When Bob made his ‘we’ve fallen out of love’, speech, I went along with it, even though it wasn’t entirely true on my part. If I had told him so, it might have sounded like I was pleading with him, and that is one thing I have never done: this gal has way too much pride for that. Besides he was right about the nub of it, our relationship was a mess and was finally broken beyond repair: probably.

I’ve always been good at loving Bob. I was crap at being married to him, that was all. Yes, I gave him a hard time when I came back to Edinburgh to my new job, but that doesn’t mean that I’m incapable of wishing him well, or that I never worry about him any more.

As an example, I was concerned about the way he had been at the grave site the night before: there had been something not quite right about it. I hadn’t expected him to turn up, but he must have known that there was a fair chance I’d be the attending pathologist, so I couldn’t put it down to shock at my presence, or even mild surprise.

Embarrassment? Hardly, for two of the people there didn’t know me from Eve, and he and I are an open book as far as Mario and Jack McGurk are concerned.

Professional difficulties? Not a chance. Bob has supreme confidence in his ability to do his job. I’ve seen him in the most stressful conditions that the most gifted crime fiction writer could imagine, and I’ve never known him to be rattled.

Trouble at home? No, that couldn’t be. Bob was never one for silent huffing and if there had been a barney between him and Aileen, surely I’d have picked up a whiff of it from Mark, a sensitive kid who’d have been upset by it. But hold on, the kids were with me, so. .

‘No, couldn’t be,’ I murmured. ‘It’s paradise in Gullane these days, Sarah, remember.’ But something had unsettled him: I was sure of that.

I set the thought aside and looked at the lab results from my morning autopsy. I scanned though all the tests and analyses, looking for anything that might have been a contributory factor to the fatal collapse, but there was nothing.

I’d left the stomach contents till last. It’s the only part of a postmortem examination that makes me feel at all squeamish. I do not read the entrails if I can avoid it; instead I leave it to the lab to analyse the deceased’s last meal. I glanced at it, saw ‘chicken’ and almost set it aside; then I had a second look and reached for the phone.

I dug out the card that I’d made DC Haddock give me and dialled the direct number of the Torphichen Place CID suite. It was he who answered.

‘Sauce,’ I began, ‘this is Sarah Grace. Have you identified your man yet?’
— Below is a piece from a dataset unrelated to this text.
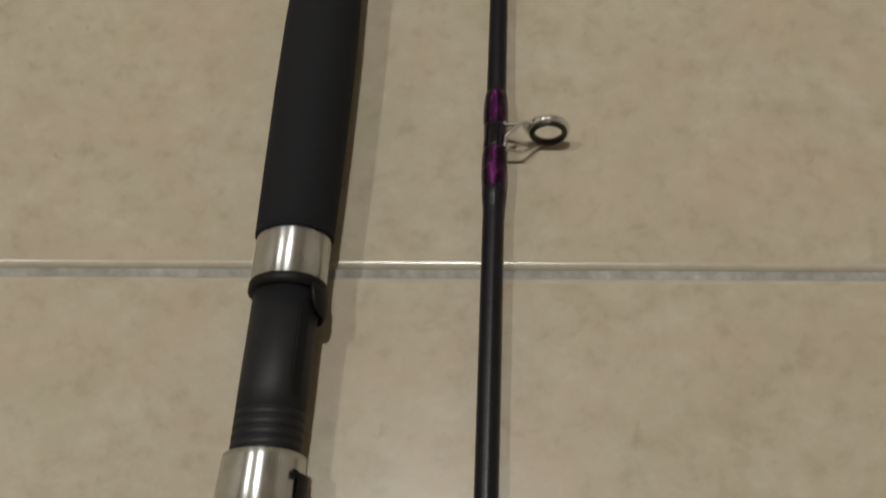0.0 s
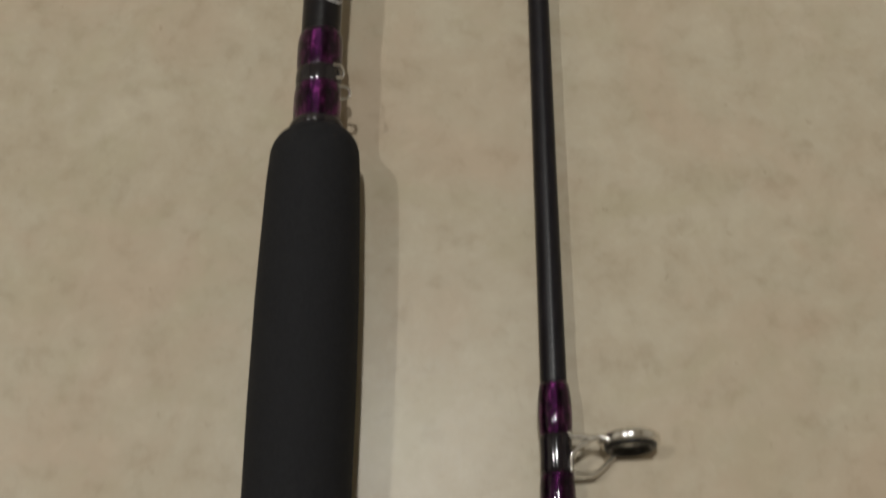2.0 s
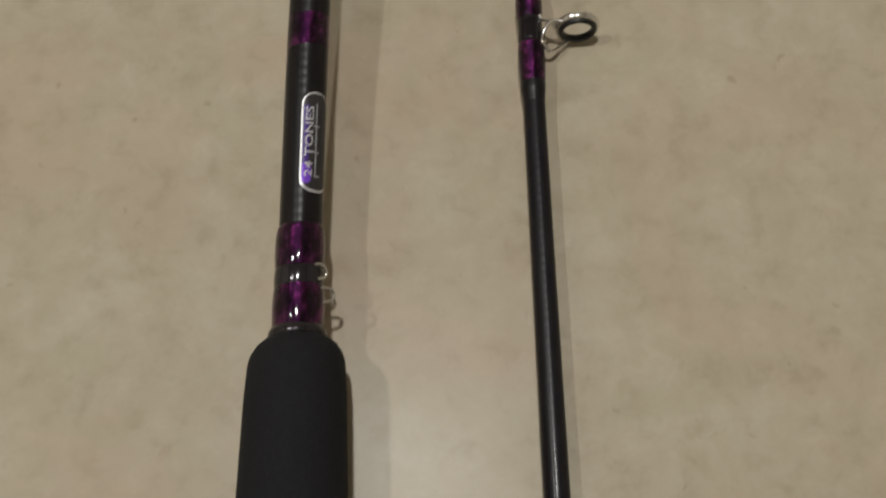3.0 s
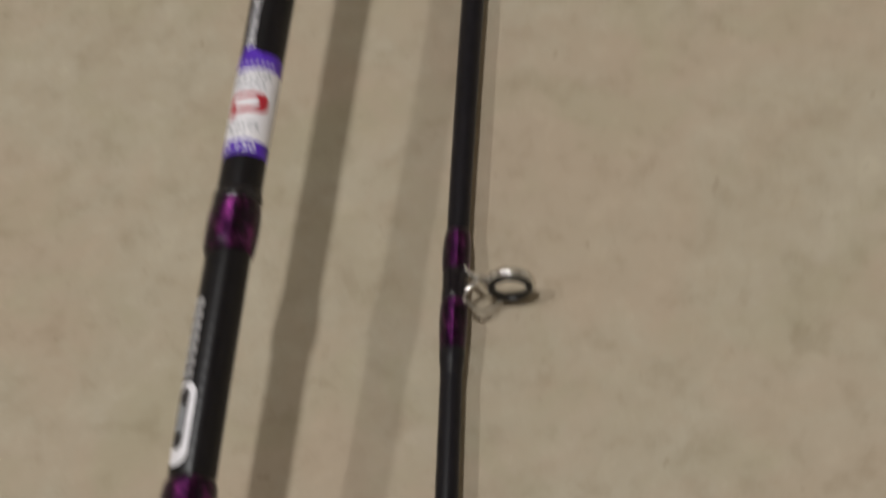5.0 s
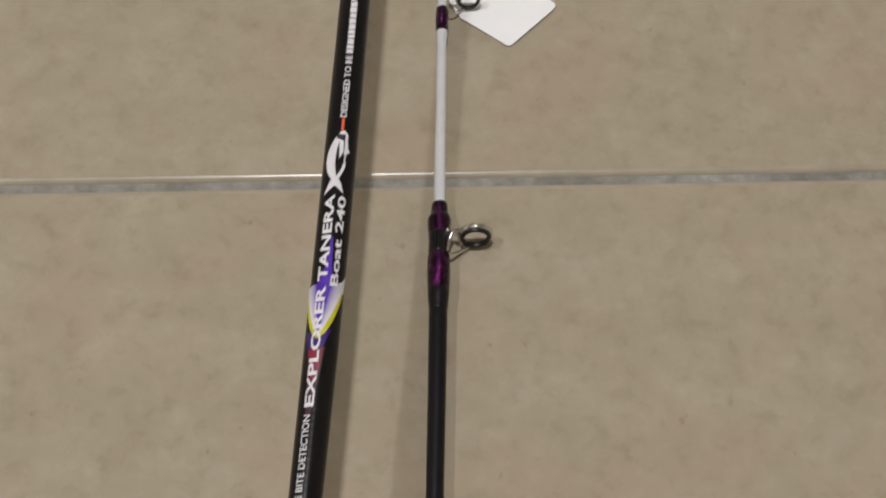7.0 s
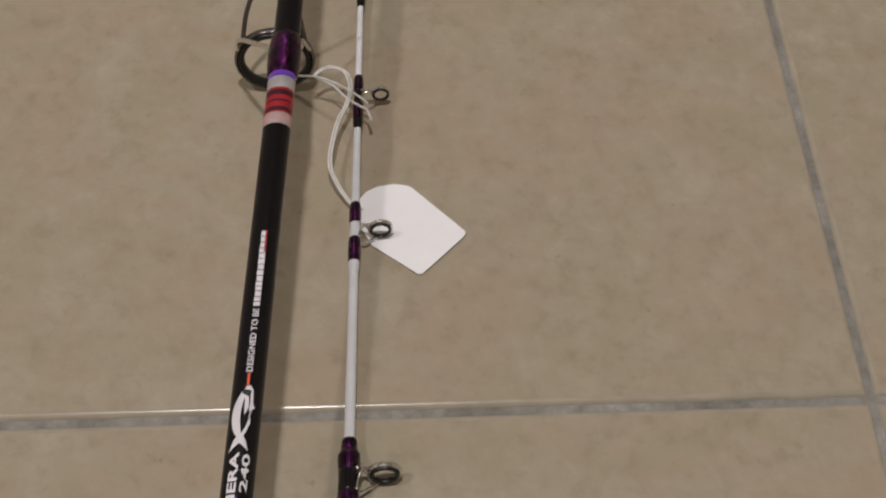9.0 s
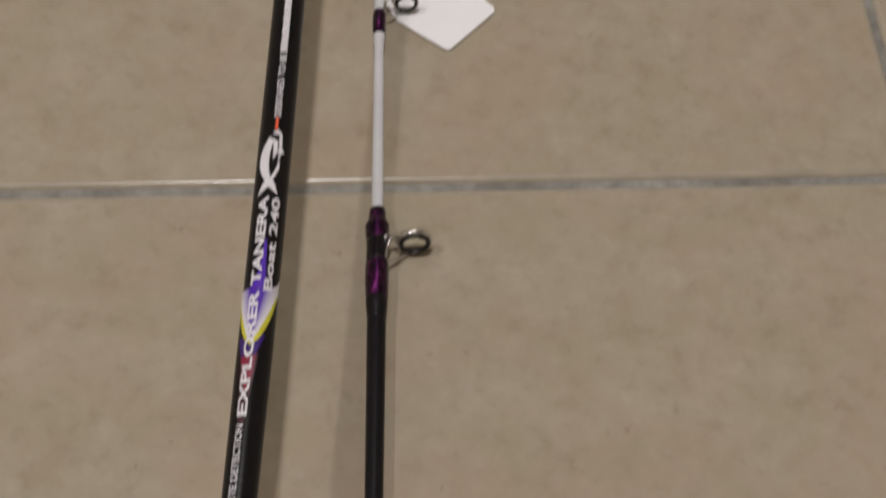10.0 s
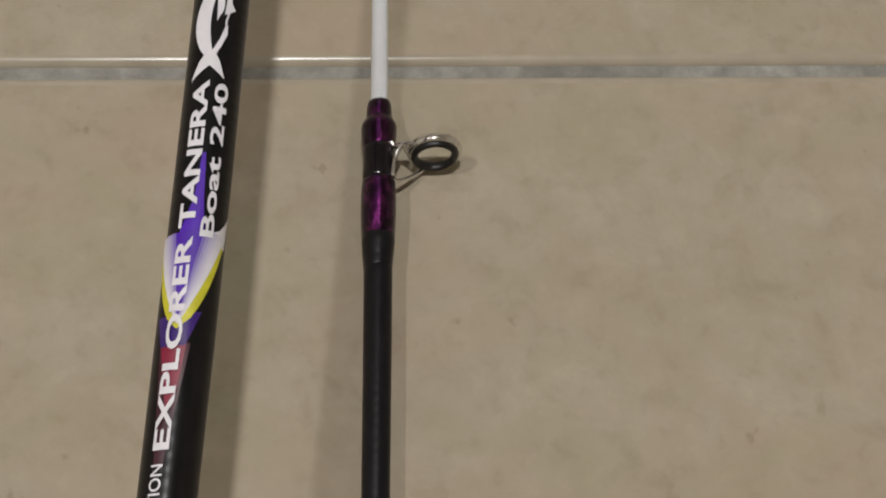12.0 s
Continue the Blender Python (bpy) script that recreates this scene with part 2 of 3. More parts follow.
def tube(points, r, seg=10, closed=False, bm=None, flat=1.0):
    """A wire of radius r along points, the way smoothed."""
    bm = bm or bmesh.new()
    pts = [Vector(p) for p in points]
    n = len(pts)
    fine = []
    spans = n if closed else n - 1
    for i in range(spans):
        p1, p2 = pts[i], pts[(i + 1) % n]
        p0 = pts[i - 1] if (closed or i > 0) else p1
        p3 = pts[(i + 2) % n] if (closed or i + 2 < n) else p2
        for k in range(6):
            t = k / 6
            fine.append(0.5 * (2 * p1 + (p2 - p0) * t + (2 * p0 - 5 * p1 + 4 * p2 - p3) * t ** 2 + (3 * p1 - p0 - 3 * p2 + p3) * t ** 3))
    if not closed:
        fine.append(pts[-1])
    rings = []
    side = None
    for i, p in enumerate(fine):
        a = fine[i - 1] if (closed or i) else p
        b = fine[(i + 1) % len(fine)] if (closed or i + 1 < len(fine)) else p
        d = (b - a).normalized()
        if side is None:
            side = d.orthogonal().normalized()
        side = (side - d * side.dot(d)).normalized()
        up = d.cross(side)
        rings.append([bm.verts.new(p + (side * math.cos(2 * math.pi * k / seg) + up * flat * math.sin(2 * math.pi * k / seg)) * r) for k in range(seg)])
    pairs = list(zip(rings, rings[1:])) + ([(rings[-1], rings[0])] if closed else [])
    for a, b in pairs:
        for k in range(seg):
            bm.faces.new((a[k], a[(k + 1) % seg], b[(k + 1) % seg], b[k]))
    if not closed:
        bm.faces.new(rings[0])
        bm.faces.new(rings[-1])
    return bm


def torus(centre, lean, major, minor, seg=48, ring=14, squash=1.0):
    """A ring in the local xz plane, leaning about x by so many degrees."""
    bm = bmesh.new()
    m = Matrix.Translation(centre) @ pose(0, 0, 0, lean, 0, 0)
    loops = []
    for i in range(seg):
        a = 2 * math.pi * i / seg
        loops.append([bm.verts.new(m @ Vector(((major + minor * math.cos(b)) * math.cos(a), minor * squash * math.sin(b), (major + minor * math.cos(b)) * math.sin(a))))
                      for b in (2 * math.pi * k / ring for k in range(ring))])
    for i in range(seg):
        a, b = loops[i], loops[(i + 1) % seg]
        for k in range(ring):
            bm.faces.new((a[k], a[(k + 1) % ring], b[(k + 1) % ring], b[k]))
    return bm


def wrapped(bm, radius, lift):
    """Lays a flat shape of (around, along, 0) on a rod of radius(y); around is in metres of arc to the right of the rod's top."""
    lo, hi = min(v.co.x for v in bm.verts), max(v.co.x for v in bm.verts)
    step = 0.0006
    cut = math.floor(lo / step) * step
    while cut < hi:
        geom = list(bm.verts) + list(bm.edges) + list(bm.faces)
        bmesh.ops.bisect_plane(bm, geom=geom, plane_co=(cut, 0, 0), plane_no=(1, 0, 0), dist=1e-7)
        cut += step
    for v in bm.verts:
        r = radius(v.co.y) + lift
        a = v.co.x / (0.0047 if radius(v.co.y) < 0.007 else 0.0148)
        v.co = Vector((r * math.sin(a), v.co.y, r * math.cos(a)))
    return bm


def outline(points, bm=None):
    bm = bm or bmesh.new()
    bm.faces.new([bm.verts.new((x, y, 0)) for x, y in points])
    return bm


def bars(boxes, bm=None):
    bm = bm or bmesh.new()
    for x0, y0, x1, y1 in boxes:
        outline(((x0, y0), (x1, y0), (x1, y1), (x0, y1)), bm)
    return bm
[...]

‘No, Doctor,’ he admitted, ‘not yet; we’re exploring possibilities but we haven’t had a result. Are you going to tell me you’ve found that bar code after all? If you have, I hate to think where it was.’
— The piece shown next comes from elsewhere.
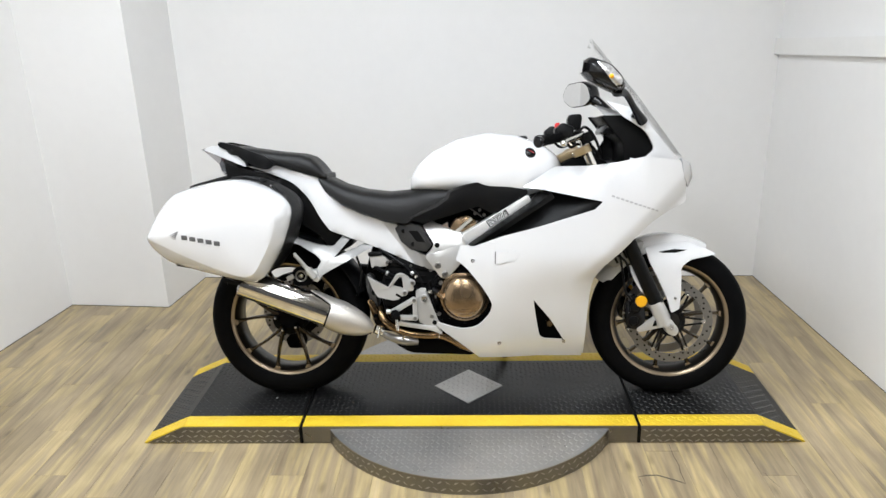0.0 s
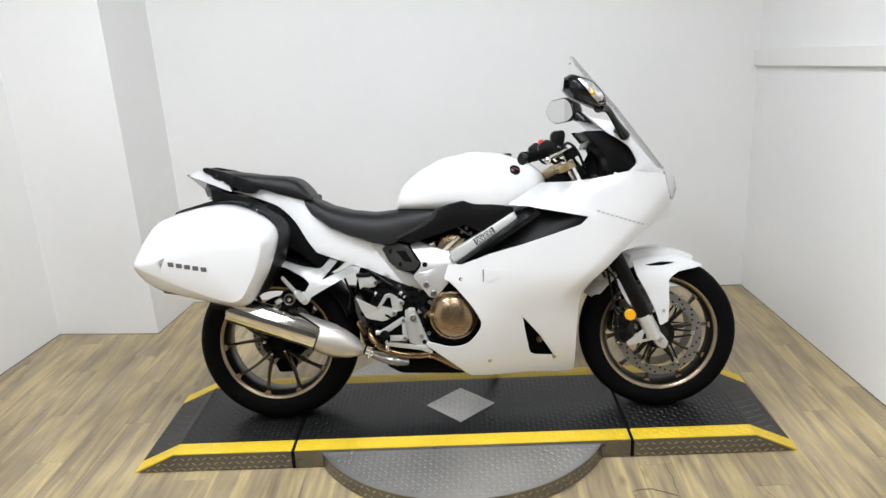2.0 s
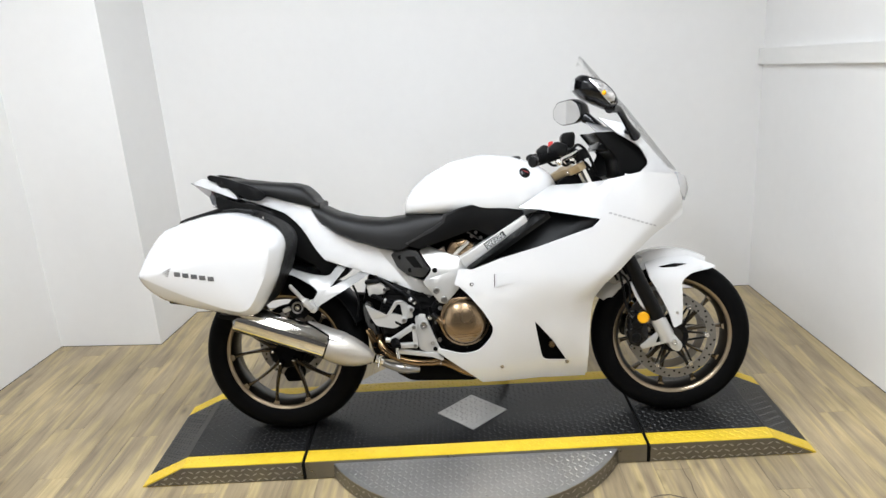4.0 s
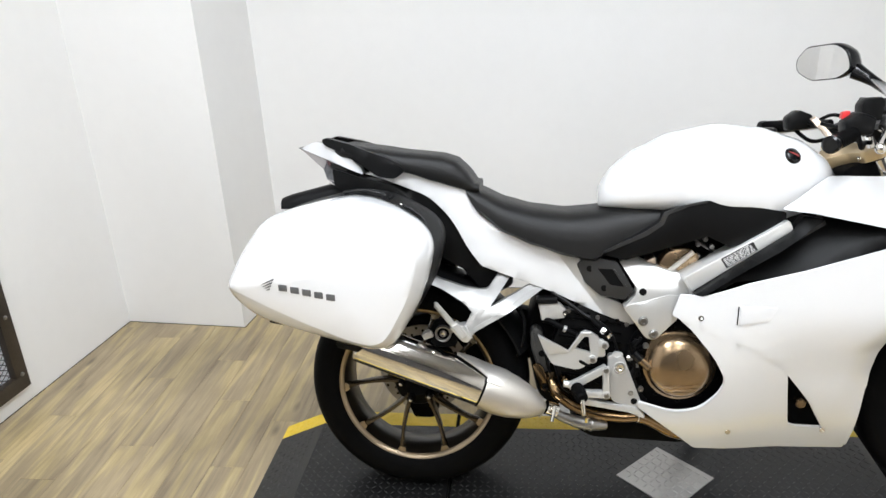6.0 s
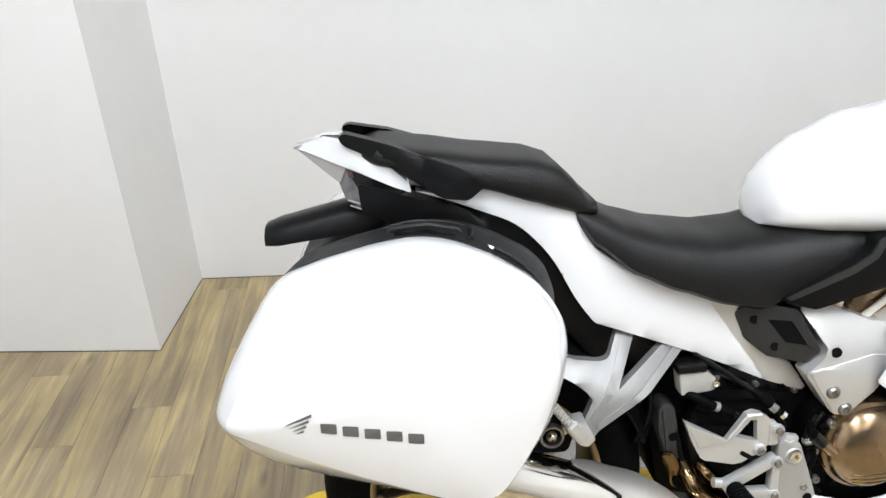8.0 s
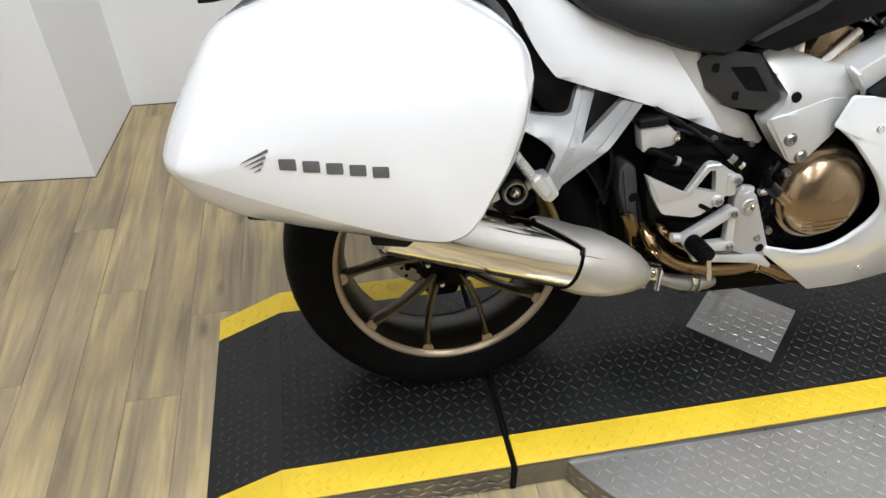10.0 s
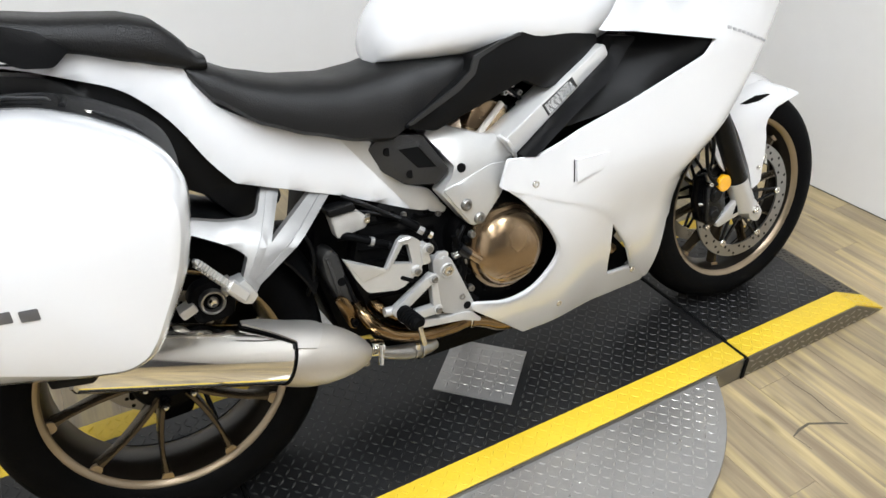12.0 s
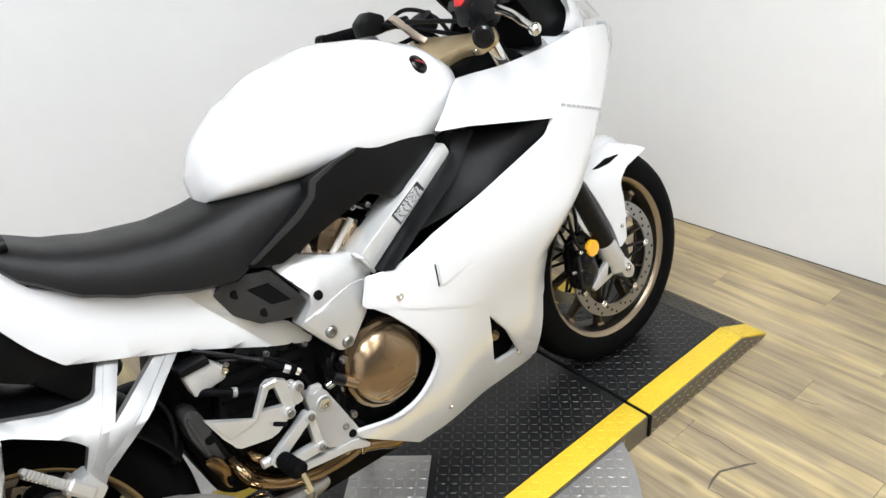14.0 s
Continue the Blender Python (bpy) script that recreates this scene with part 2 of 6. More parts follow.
def slab(bm, pts, y0, y1, bevel=0.003):
    """An outline in x and z, drawn out from y0 to y1 with softened rims."""
    lo = [bm.verts.new((x, y0, z)) for x, z in pts]
    hi = [bm.verts.new((x, y1, z)) for x, z in pts]
    k = len(pts)
    fa, fb = bm.faces.new(lo), bm.faces.new(hi[::-1])
    new_faces = [fa, fb] + [bm.faces.new((lo[(i + 1) % k], lo[i], hi[i], hi[(i + 1) % k])) for i in range(k)]
    bmesh.ops.recalc_face_normals(bm, faces=new_faces)
    if bevel:
        es = list(fa.edges) + list(fb.edges)
        bmesh.ops.bevel(bm, geom=es, offset=bevel, segments=2, affect="EDGES", profile=0.5, clamp_overlap=True)
    return bm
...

I laughed: I was getting to like the kid. There was a self-confidence about him, but it stopped well short of the arrogance I’ve seen in quite a few cops. ‘No,’ I told him, ‘I can’t put a name to him, but I might let you focus your search a little more tightly.’

‘How?’

‘Circumcision,’ I said. ‘How much do you know about it?’

‘I know I don’t fancy it, not at my age,’ he replied, cheerfully. ‘Aside from that, it means you’re Jewish, doesn’t it?’

‘That’s the stereotypical UK gentile image,’ I conceded, ‘but actually, those boys don’t hold the copyright by any means. Nobody lines them up and counts them but I’ve seen figures that suggest that about half of the American male population is circumcised. In the Jewish faith, the practice is regarded as a command from God, but it’s also widespread in Islamic peoples. Among the rest it’s seen as precautionary, or even therapeutic; there’s evidence that it lessens your chances of contracting sexually transmitted diseases. The World Health Organisation estimates that worldwide around one in three men are circumcised and that two-thirds of those are Muslim.’